The following statement is true. But I did not understand what is optimal debt ratio and how it is related to business reisk. Could you please explain. The greater a company’s business risk, the lower its optimal debt ratio.
This is what I think…The appetite for risk by investors is finite. The measure of risk a stock investor is interested is …is the variability of EPS. EPS i.e. net Income This risk can be broken down into either business risk i.e variability of sales, operationg leverage (EBIT) etc or Financial risk…risks inherent in the balancesheet due to the choice of financial structure (debt to equity ratio, interest coverage etc.) If a company’s business risk is high, you do not want to compound that by taking higher financial risk, thus you would want your financial risks to be low…one way to do that is to have a lower debt.
Optimal debt ratio is the ideal combination of debt in the firm’s overall capital structure. If business risk is high, then increasing the level of debt will only lead to increased business risk. A lower optimal debt ratio will decrease the overall business risk to the firm.
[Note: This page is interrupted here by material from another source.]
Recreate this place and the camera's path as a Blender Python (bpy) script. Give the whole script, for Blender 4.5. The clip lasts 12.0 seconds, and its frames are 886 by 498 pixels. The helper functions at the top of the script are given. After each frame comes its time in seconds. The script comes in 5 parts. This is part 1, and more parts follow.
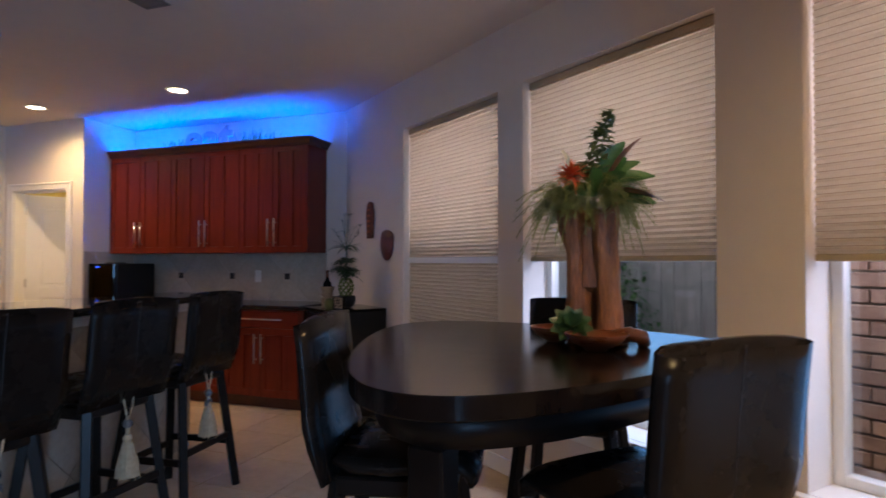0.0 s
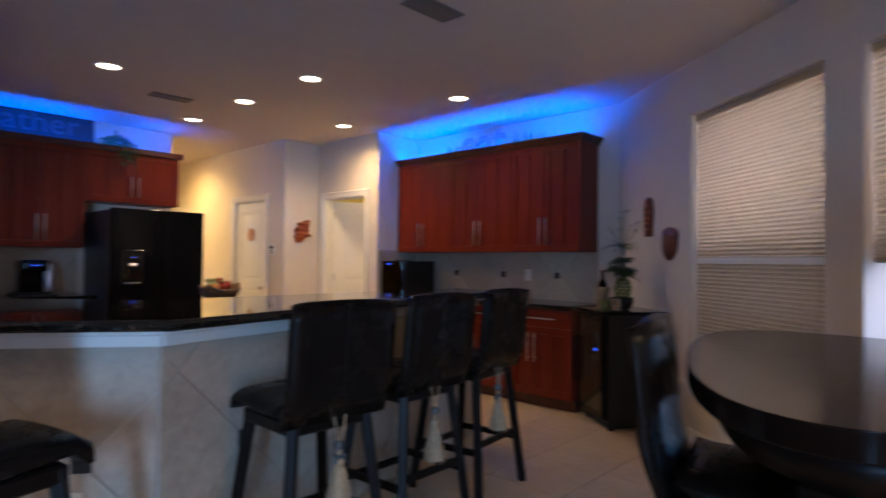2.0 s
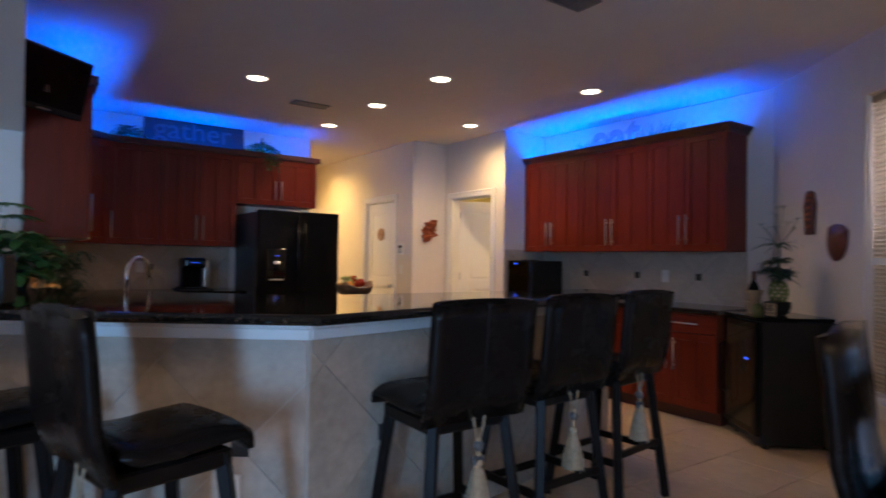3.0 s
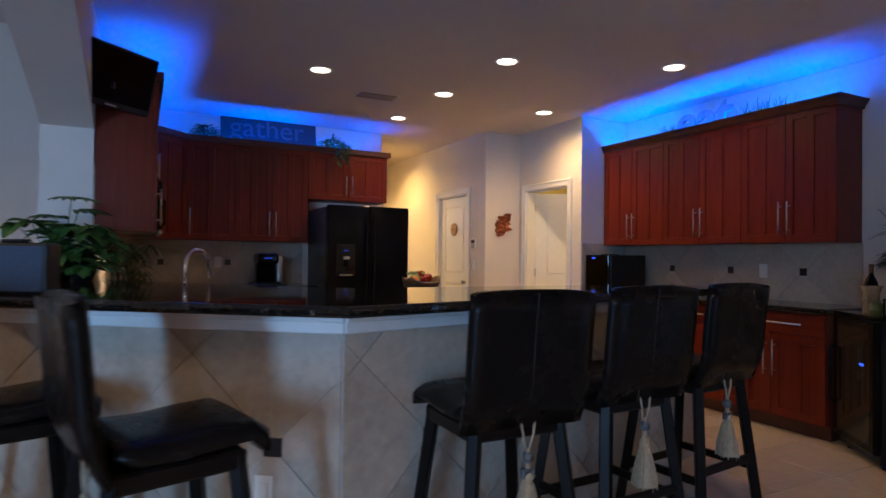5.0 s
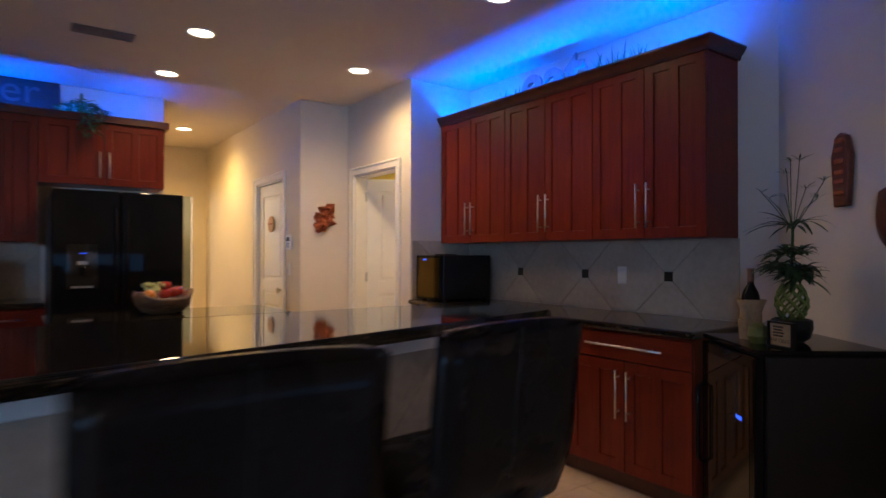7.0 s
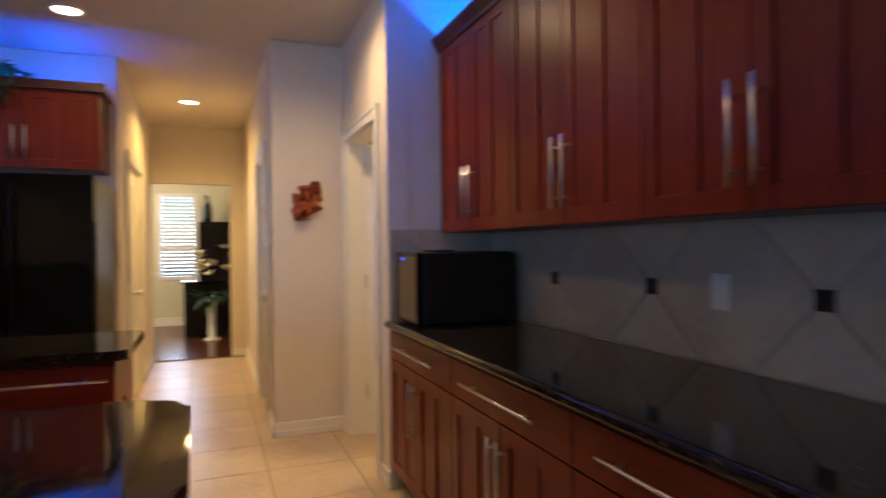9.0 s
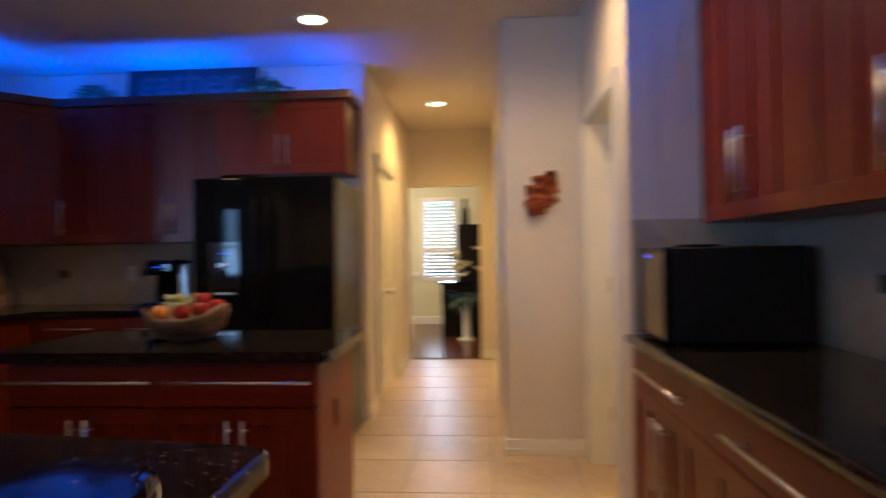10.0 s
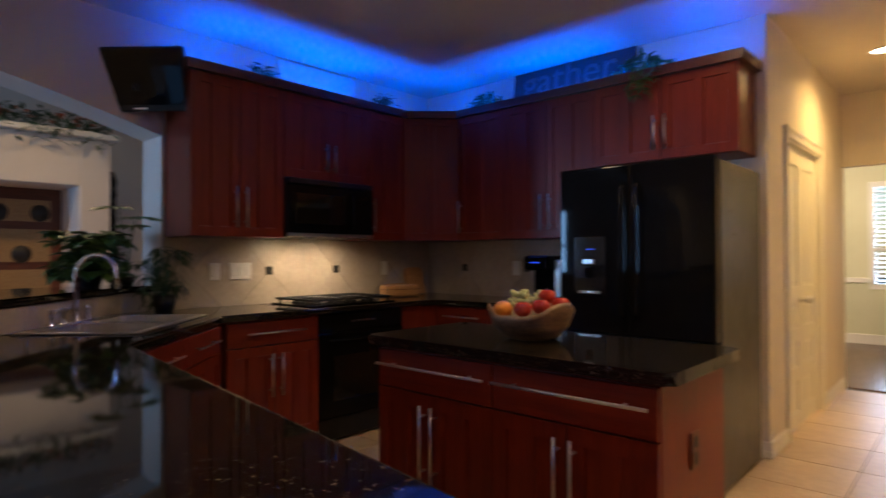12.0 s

WACC as a function of debt-to-cap generally exhibits a minimum point. How does this happen? While increasing D/C increases the weight of (lower-cost) debt and tax shield, in increases the cost of equity (since the relative volatility of equity increases as debt increases). At higher debt levels, eventually the increase in cost of equity outweighs the benefits of increased debt, and wacc begins increasing. The more the inherent business risk in a firm, the earlier this point is reached.